Basciano rests his argument that Juror 52 is substantially impaired on the potential juror's answer to questionnaire question ## 117 and 118. Juror 52 answered the following questions in the affirmative: whether he "would be unable to consider a sentence of life without the possibility of release if the evidence at trial showed a defendant is already serving a sentence of life imprisonment" (question # 117) or "was previously convicted of intentional murder" (question # 118). Juror 52 added the following explanations respectively: "shows, life imprisonment is not enough for this case. Needs [death penalty]" (question # 117) and "Repeated killing and murder, can only be stopped by [death penalty]" (question # 118). While the court agrees that the answers to these questions, in a vacuum, could be cause for concern, from the totality of Juror 52's questionnaire and his thoughtful, nuanced, and consistent answers in court there are no grounds from which the court could form any impression, let alone a definite one, that Juror 52 is substantially impaired in his ability to follow the court's instructions and his oath as a juror.

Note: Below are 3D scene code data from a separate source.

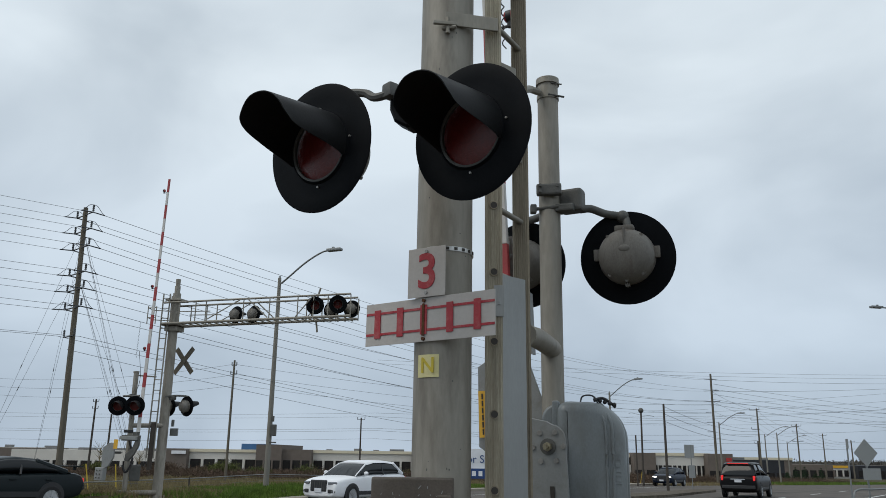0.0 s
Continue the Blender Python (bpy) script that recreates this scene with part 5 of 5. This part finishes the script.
while len(scr) < 700:
    y = rg.uniform(68, 150)
    x = along(RIGHT_EDGE, y) - 24 + rg.uniform(-30, 0)
    scr.append((x, y, terrain(x, y), rg.uniform(0.45, 1.1)))
twigs("scrub", "low dry brown weeds beyond the road", scr, 150, 1.1, 0.95, M_SCRUB, 6, 0.022)
bushes = [(-46, 84, 1.9), (-40, 95, 1.5), (-36.5, 88, 1.6), (-27, 95, 1.4), (-20.5, 78, 1.9), (-17.5, 80, 1.5), (-62, 100, 1.8), (-54, 92, 1.4), (-33, 100, 1.3), (-5.5, 70, 0.9), (-11, 74, 0.8), (-50.5, 84, 2.3), (-30, 90, 1.8), (-24, 92, 1.7), (-3, 96, 1.3), (6, 100, 1.2), (-14, 90, 1.7)]
for i, (x, y, s) in enumerate(bushes):
    twigs("bush", "budding olive-brown rounded bush in the field", [(x + rg.uniform(-0.8, 0.8), y + rg.uniform(-0.6, 0.6), terrain(x, y), s * rg.uniform(0.4, 0.68)) for k in range(6)], 620, 0.85, 1.05, M_BUSH if i % 3 else M_SCRUB, 20 + i, 0.03, kind="")
for i, (x, y, h) in enumerate(((-45.5, 110, 4.6), (-43, 118, 3.5))):
    t = thing("bare_tree", "small leafless pale tree in the field", "tree")
    bm = bmesh.new()
    z = terrain(x, y)
    rod(bm, (x, y, z), (x, y, z + h * 0.6), 0.09, 0.03, 6)
    rt = random.Random(i)
    for k in range(26):
        zz = z + h * rt.uniform(0.25, 0.7)
        a = rt.uniform(0, 6.28)
        rod(bm, (x, y, zz), (x + 0.22 * h * math.cos(a), y + 0.22 * h * math.sin(a), zz + h * rt.uniform(0.15, 0.32)), 0.03, 0.006, 4)
    part("trunk", bm, M_DRYGR, t)
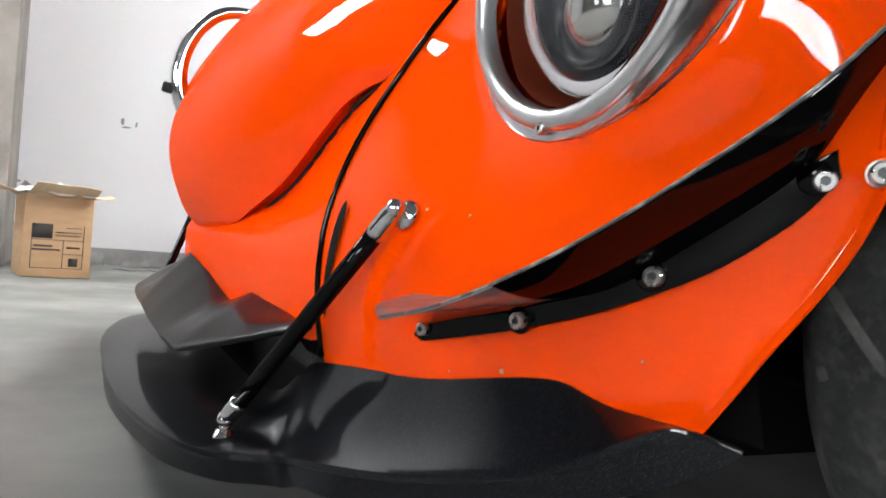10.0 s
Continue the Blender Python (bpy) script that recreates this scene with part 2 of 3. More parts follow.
def pierced_wall(start, end, openings, place):
    """A wall from start to end with openings (from, to, sill, head); place(s, z) gives a block's centre or, with size, its extent."""
    bm = bmesh.new()

    def block(s0, s1, z0, z1):
        centre, size = place((s0 + s1) / 2, (z0 + z1) / 2), place(s1 - s0, z1 - z0, True)
        bmesh.ops.create_cube(bm, size=1.0, matrix=Matrix.Translation(centre) @ Matrix.Diagonal((*size, 1)))

    left = start
    for s0, s1, z0, z1 in openings:
        block(left, s0, 0, 4.2)
        block(s0, s1, 0, z0)
        block(s0, s1, z1, 4.2)
        left = s1
    block(left, end, 0, 4.2)
    return bm


def south(s, z, size=False):
    return (s, 0.1, z) if size else (s, SOUTH_Y - 0.05, z)


def east(s, z, size=False):
    return (0.1, s, z) if size else (12.05, s, z)


count = 0
for name, start, end, openings, place, outside in (("wall_south", -3.5, 12.0, OPENINGS, south, Vector((0, -0.65, 0))), ("wall_east", -7.3, 8.0, EAST_OPENINGS, east, Vector((0.65, 0, 0)))):
    tagged(new(name, mesh_object(name, pierced_wall(start, end, openings, place), WALL_GREY, False)), "unseen wall with window openings, darkened to hold back bounced light", "wall", kind="structure")
    for s0, s1, z0, z1 in openings:
        count += 1
        win = tagged(new("window_%d" % count), "plain window opening with a pale metal frame", "window", kind="structure")
        thin = 0.04
        for sc, zc, sl, zl in ((s0 + 0.022, (z0 + z1) / 2, thin, z1 - z0), (s1 - 0.022, (z0 + z1) / 2, thin, z1 - z0), ((s0 + s1) / 2, z0 + 0.022, s1 - s0 - 0.09, thin), ((s0 + s1) / 2, z1 - 0.022, s1 - s0 - 0.09, thin)):
            size = [0.06 if q == 0.1 else q for q in place(sl, zl, True)]
            part("window_frame", box(size, place(sc, zc)), SKIRT_M, win)
        bars = round((s1 - s0) / 1.6)
        for k in range(1, bars):
            size = [0.05 if q == 0.1 else q for q in place(0.07, z1 - z0 - 0.09, True)]
            part("mullion", box(size, place(s0 + (s1 - s0) * k / bars, (z0 + z1) / 2)), SKIRT_M, win)
        size = [0.02 if q == 0.1 else q for q in place(s1 - s0 + 1.0, z1 - z0 + 1.0, True)]
        tagged(new("backdrop", mesh_object("backdrop", box(size, Vector(place((s0 + s1) / 2, (z0 + z1) / 2)) + outside), DAYLIGHT, False)), "bright hazy daylight outside the window", "backdrop", kind="structure")
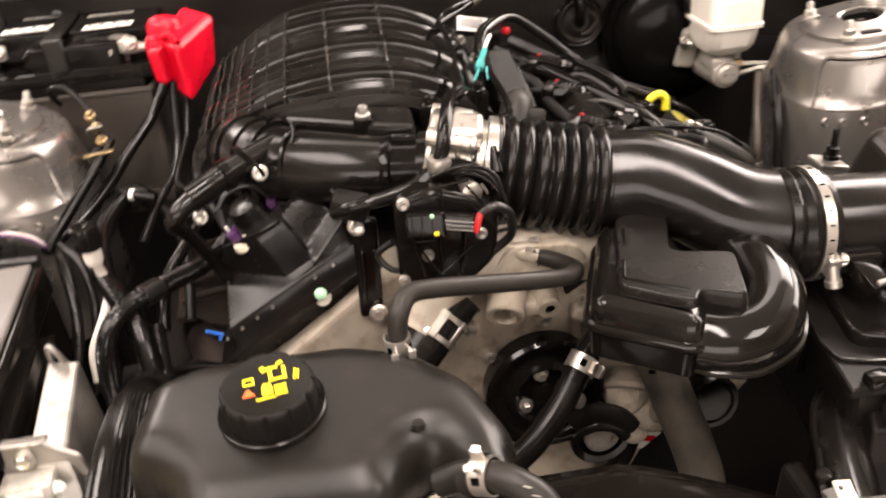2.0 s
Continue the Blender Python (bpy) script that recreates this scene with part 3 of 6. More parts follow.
# ---- suspension towers ----
def tower(side, word):
    ob = thing("strut_tower", f"silver grey painted suspension tower {word}", "strut tower", (side * 0.55, 0.56, 0.66), "strut towers")
    cx, cy = side * 0.529, 0.575
    # height, then reach towards the engine, towards the wing, forwards and backwards
    spec = [(0.66, 0.098, 0.212, 0.112, 0.1), (0.78, 0.096, 0.198, 0.108, 0.098), (0.833, 0.095, 0.182, 0.1045, 0.096), (0.838, 0.0945, 0.178, 0.1035, 0.095), (0.84, 0.093, 0.171, 0.1015, 0.094), (0.855, 0.0925, 0.156, 0.099, 0.093),
            (0.87, 0.0915, 0.138, 0.0965, 0.092), (0.884, 0.0905, 0.118, 0.094, 0.091), (0.893, 0.089, 0.104, 0.091, 0.089), (0.899, 0.085, 0.092, 0.086, 0.085), (0.902, 0.078, 0.08, 0.078, 0.078), (0.9015, 0.05, 0.05, 0.05, 0.05),
            (0.8985, 0.024, 0.024, 0.024, 0.024), (0.88, 0.0235, 0.0235, 0.0235, 0.0235)]

    def surf(z, a, k=None):
        """A place on the tower's shell at a height and an angle."""
        zs = [q[0] for q in spec[:11]]
        inner, outer, front, back = (spec[k][1:] if k is not None else [float(np.interp(z, zs, [q[i] for q in spec[:11]])) for i in (1, 2, 3, 4)])
        e = float(np.interp(z, [0.83, 0.88], [0.62, 0.97]))
        ca, sa = math.cos(a), math.sin(a)
        px = (outer if ca * side > 0 else inner) * math.copysign(abs(ca) ** e, ca)
        py = (back if sa > 0 else front) * math.copysign(abs(sa) ** e, sa)
        lift = px * side * 0.17 * min(1.0, max(0, (z - 0.72) / 0.14))
        return V(cx + px, cy + py, z + lift - 0.003)

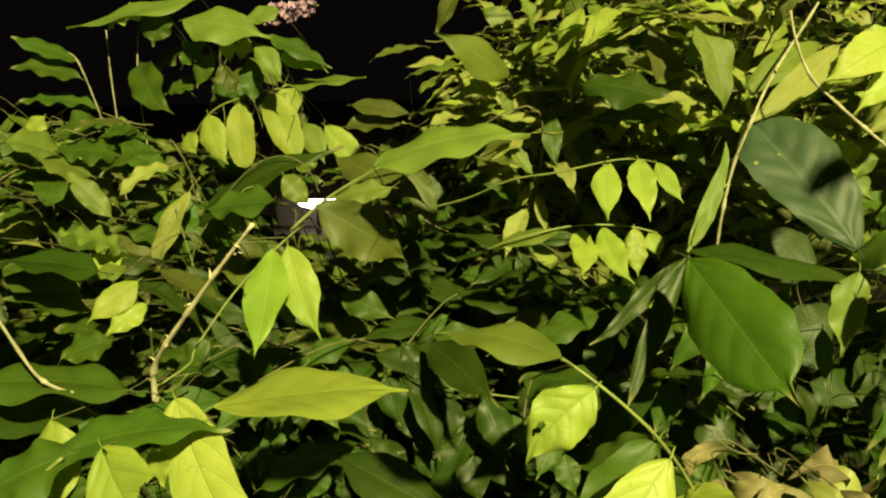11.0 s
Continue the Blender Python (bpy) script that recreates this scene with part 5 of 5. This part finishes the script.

While Juror 52 "supports the death penalty," his answers to the questionnaire demonstrate a nuanced view of when the death penalty is appropriate, stating that "not all cases of killing deserve[] penalty of death [n]eeds to be judged case by case" (question # 88(a)); that "[d]eath penalty is the last resort. [U]se it spar[ingly] . . . otherwise, it would do [more] harm than good" (question # 93); that "[l]ife imprisonment is the right choice for most murderers" (question # 94); and that the "[death penalty] is the last resort. Needs to be available but carefully applie[d] when it is the right choice" (question # 105). These answers demonstrate an ability to apply the law as instructed at both the guilt and penalty phases of a capital trial.
Juror 52's in-court questioning further demonstrates his suitability as a juror. Throughout the court's rigorous questioning, Juror 52 gave thoughtful, consistent, and apparently heart-felt answers. For example, when asked "is there a threshold of a number of murders that someone would have to be shown to have committed in order for you to impose the death penalty for sure" he responded "I don't know what to say because you cannot quantify how many times you consider as a threshold and it is definitely beyond a reasonable doubt and you need to impose death penalty but . . . [i]t is a very tough question. I think it should be — my position is that life, you know, imprisonment should not be ruled out, even though he did a killing it should not be ruled out." (Mar. 3, 2011 Tr. at 349.) Juror 52 later stated that "I never impose a threshold number [of murders] saying which number, five or three, it's enough that he has to be die or something. I always, you know, if I were at that deliberation of the penalty phase, I would still consider any other mitigation factors before I make a final decision on the capital punishment." (Id. at 352.) From these answers, and numerous others, Juror 52 left the court with no reasonable basis to conclude that he is in any way impaired in his ability to apply the law as instructed.
Consequently, Basciano's motion to strike Juror 52 for cause is DENIED.
II. CONCLUSION
As set forth above, the court GRANTS the motions to strike Juror's 3 and 16 and DENIES the motion to strike Juror 52. Consequently, Juror 52 is deemed qualified to serve as a juror in this case.